Output all the data exactly. Pictures do not belong in the copy.

**Dataset extract**.

════

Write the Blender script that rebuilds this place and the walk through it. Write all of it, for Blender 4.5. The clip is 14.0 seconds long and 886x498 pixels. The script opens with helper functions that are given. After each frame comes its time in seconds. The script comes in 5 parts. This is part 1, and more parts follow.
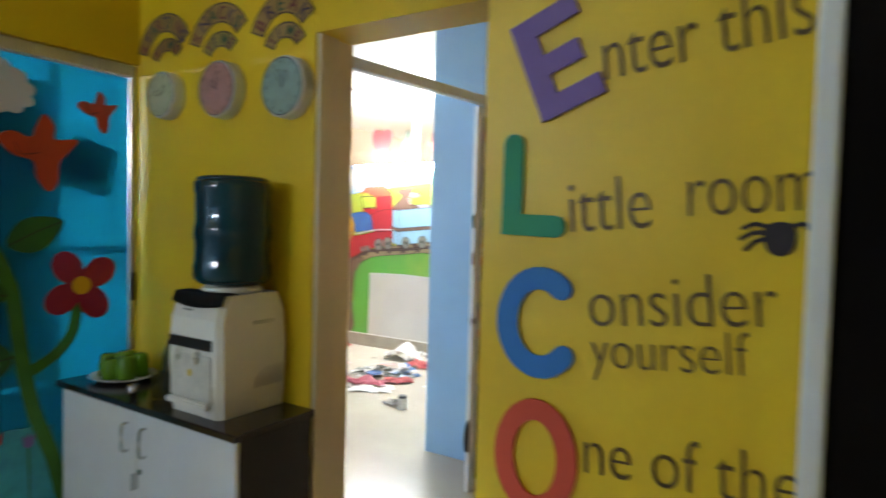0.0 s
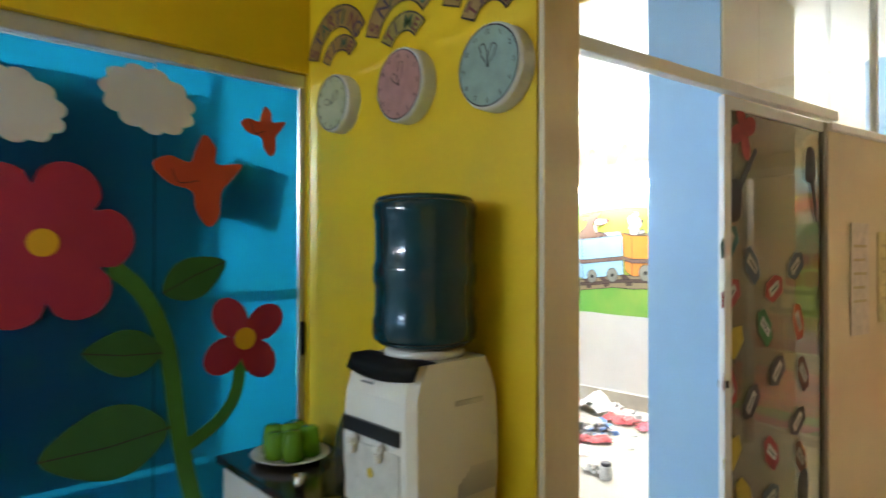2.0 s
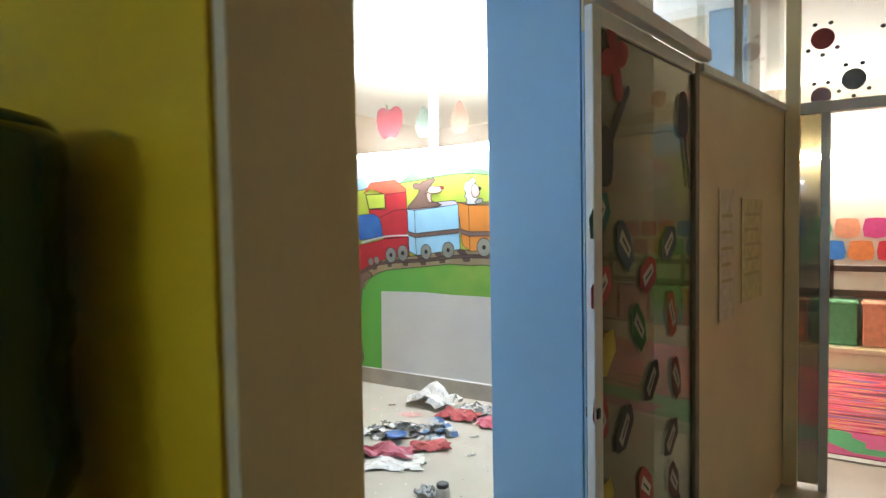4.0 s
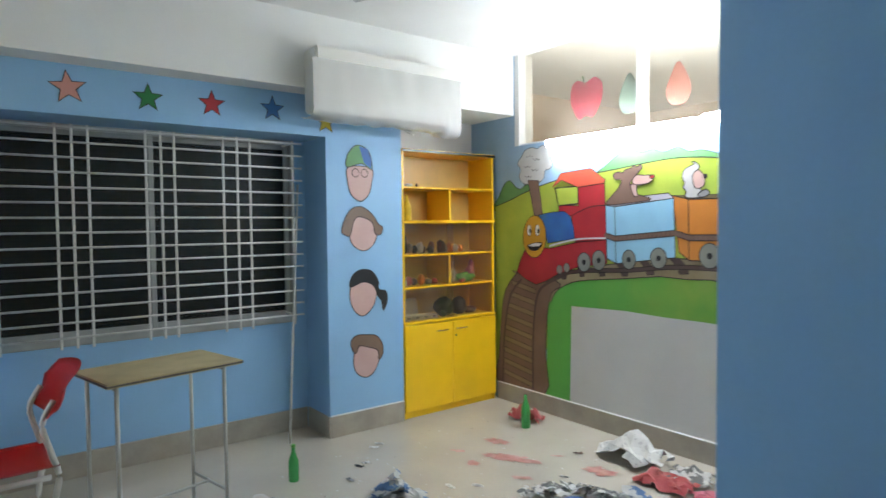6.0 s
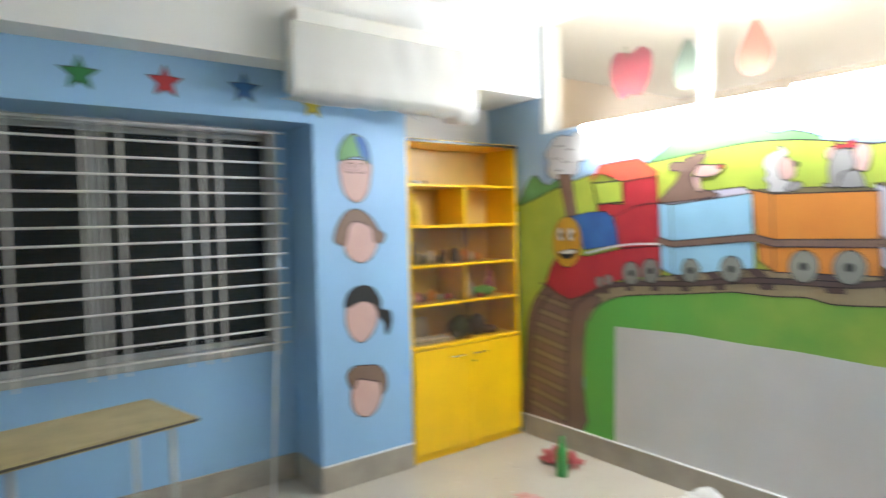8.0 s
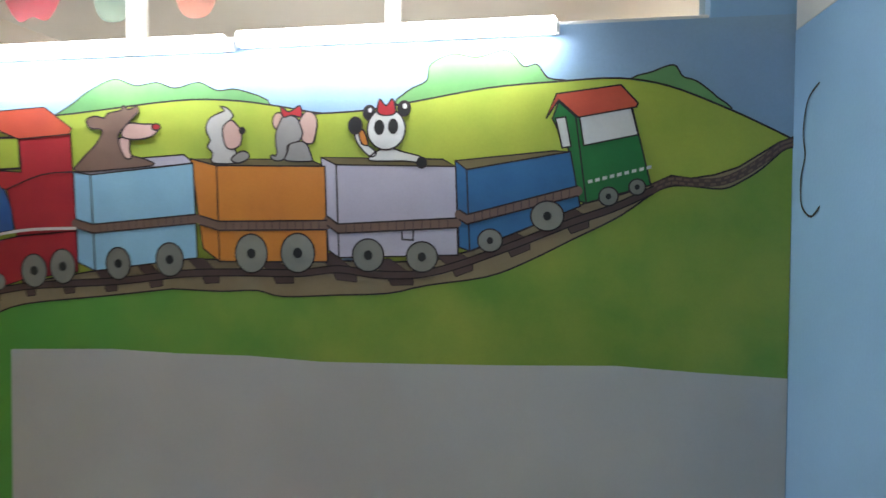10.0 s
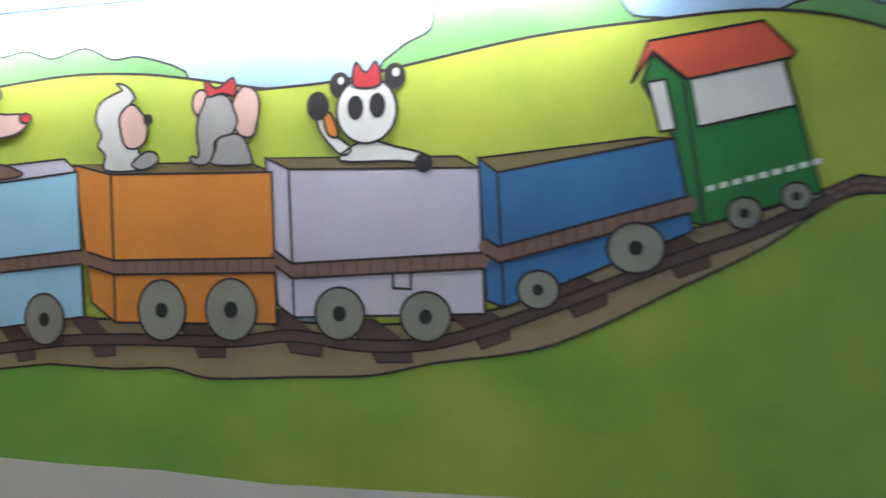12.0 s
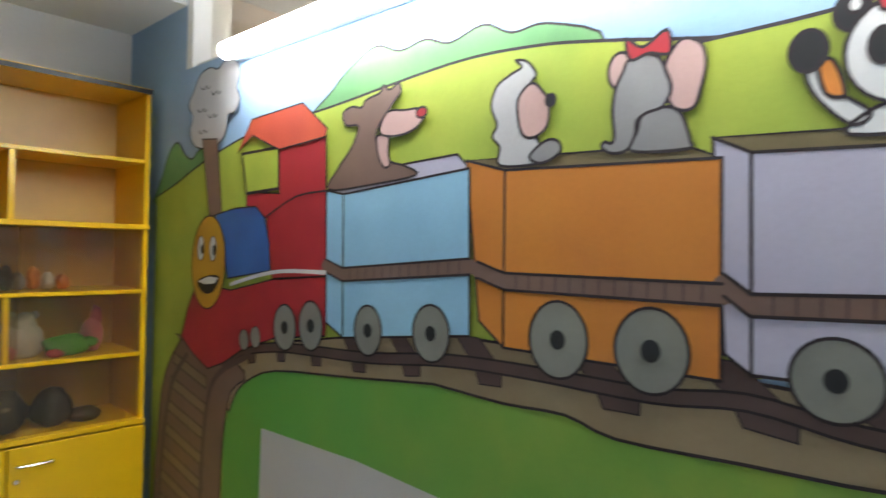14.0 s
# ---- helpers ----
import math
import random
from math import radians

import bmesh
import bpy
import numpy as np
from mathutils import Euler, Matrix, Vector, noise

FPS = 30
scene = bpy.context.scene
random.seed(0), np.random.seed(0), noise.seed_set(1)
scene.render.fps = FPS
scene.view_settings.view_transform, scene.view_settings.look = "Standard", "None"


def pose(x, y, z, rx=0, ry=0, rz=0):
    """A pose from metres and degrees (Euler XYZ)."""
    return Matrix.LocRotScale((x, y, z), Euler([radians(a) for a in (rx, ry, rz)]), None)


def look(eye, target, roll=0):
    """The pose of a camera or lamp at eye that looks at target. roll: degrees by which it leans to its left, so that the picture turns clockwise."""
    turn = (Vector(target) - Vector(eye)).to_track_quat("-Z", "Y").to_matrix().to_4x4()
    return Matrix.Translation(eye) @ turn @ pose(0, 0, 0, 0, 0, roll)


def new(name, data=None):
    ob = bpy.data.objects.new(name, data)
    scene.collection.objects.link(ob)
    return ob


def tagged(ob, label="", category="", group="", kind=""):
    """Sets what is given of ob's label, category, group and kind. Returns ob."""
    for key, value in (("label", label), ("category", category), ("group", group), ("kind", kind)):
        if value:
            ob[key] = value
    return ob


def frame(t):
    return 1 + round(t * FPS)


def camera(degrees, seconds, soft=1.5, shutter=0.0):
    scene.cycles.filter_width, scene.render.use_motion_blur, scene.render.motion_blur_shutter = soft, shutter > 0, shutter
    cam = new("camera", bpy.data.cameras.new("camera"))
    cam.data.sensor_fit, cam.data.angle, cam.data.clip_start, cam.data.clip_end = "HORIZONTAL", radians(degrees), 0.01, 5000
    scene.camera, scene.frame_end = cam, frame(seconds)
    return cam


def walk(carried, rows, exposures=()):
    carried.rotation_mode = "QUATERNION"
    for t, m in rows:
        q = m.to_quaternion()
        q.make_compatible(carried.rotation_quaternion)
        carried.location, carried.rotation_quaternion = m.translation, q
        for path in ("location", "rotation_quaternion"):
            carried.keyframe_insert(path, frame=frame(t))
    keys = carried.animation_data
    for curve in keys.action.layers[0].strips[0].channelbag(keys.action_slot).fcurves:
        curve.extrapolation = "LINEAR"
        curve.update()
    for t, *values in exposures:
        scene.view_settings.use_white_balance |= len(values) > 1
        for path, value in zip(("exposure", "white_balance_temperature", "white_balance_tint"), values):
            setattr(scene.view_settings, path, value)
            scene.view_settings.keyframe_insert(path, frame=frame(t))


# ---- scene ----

════

**Task result**.
Write the Blender script that rebuilds this place and the walk through it. Write all of it, for Blender 4.5. The clip is 14.0 seconds long and 886x498 pixels. The script opens with helper functions that are given. After each frame comes its time in seconds. The script comes in 5 parts. This is part 1, and more parts follow.
0.0 s
2.0 s
4.0 s
6.0 s
8.0 s
10.0 s
12.0 s
14.0 s
# ---- helpers ----
import math
import random
from math import radians

import bmesh
import bpy
import numpy as np
from mathutils import Euler, Matrix, Vector, noise

FPS = 30
scene = bpy.context.scene
random.seed(0), np.random.seed(0), noise.seed_set(1)
scene.render.fps = FPS
scene.view_settings.view_transform, scene.view_settings.look = "Standard", "None"


def pose(x, y, z, rx=0, ry=0, rz=0):
    """A pose from metres and degrees (Euler XYZ)."""
    return Matrix.LocRotScale((x, y, z), Euler([radians(a) for a in (rx, ry, rz)]), None)


def look(eye, target, roll=0):
    """The pose of a camera or lamp at eye that looks at target. roll: degrees by which it leans to its left, so that the picture turns clockwise."""
    turn = (Vector(target) - Vector(eye)).to_track_quat("-Z", "Y").to_matrix().to_4x4()
    return Matrix.Translation(eye) @ turn @ pose(0, 0, 0, 0, 0, roll)


def new(name, data=None):
    ob = bpy.data.objects.new(name, data)
    scene.collection.objects.link(ob)
    return ob


def tagged(ob, label="", category="", group="", kind=""):
    """Sets what is given of ob's label, category, group and kind. Returns ob."""
    for key, value in (("label", label), ("category", category), ("group", group), ("kind", kind)):
        if value:
            ob[key] = value
    return ob


def frame(t):
    return 1 + round(t * FPS)


def camera(degrees, seconds, soft=1.5, shutter=0.0):
    scene.cycles.filter_width, scene.render.use_motion_blur, scene.render.motion_blur_shutter = soft, shutter > 0, shutter
    cam = new("camera", bpy.data.cameras.new("camera"))
    cam.data.sensor_fit, cam.data.angle, cam.data.clip_start, cam.data.clip_end = "HORIZONTAL", radians(degrees), 0.01, 5000
    scene.camera, scene.frame_end = cam, frame(seconds)
    return cam


def walk(carried, rows, exposures=()):
    carried.rotation_mode = "QUATERNION"
    for t, m in rows:
        q = m.to_quaternion()
        q.make_compatible(carried.rotation_quaternion)
        carried.location, carried.rotation_quaternion = m.translation, q
        for path in ("location", "rotation_quaternion"):
            carried.keyframe_insert(path, frame=frame(t))
    keys = carried.animation_data
    for curve in keys.action.layers[0].strips[0].channelbag(keys.action_slot).fcurves:
        curve.extrapolation = "LINEAR"
        curve.update()
    for t, *values in exposures:
        scene.view_settings.use_white_balance |= len(values) > 1
        for path, value in zip(("exposure", "white_balance_temperature", "white_balance_tint"), values):
            setattr(scene.view_settings, path, value)
            scene.view_settings.keyframe_insert(path, frame=frame(t))


# ---- scene ----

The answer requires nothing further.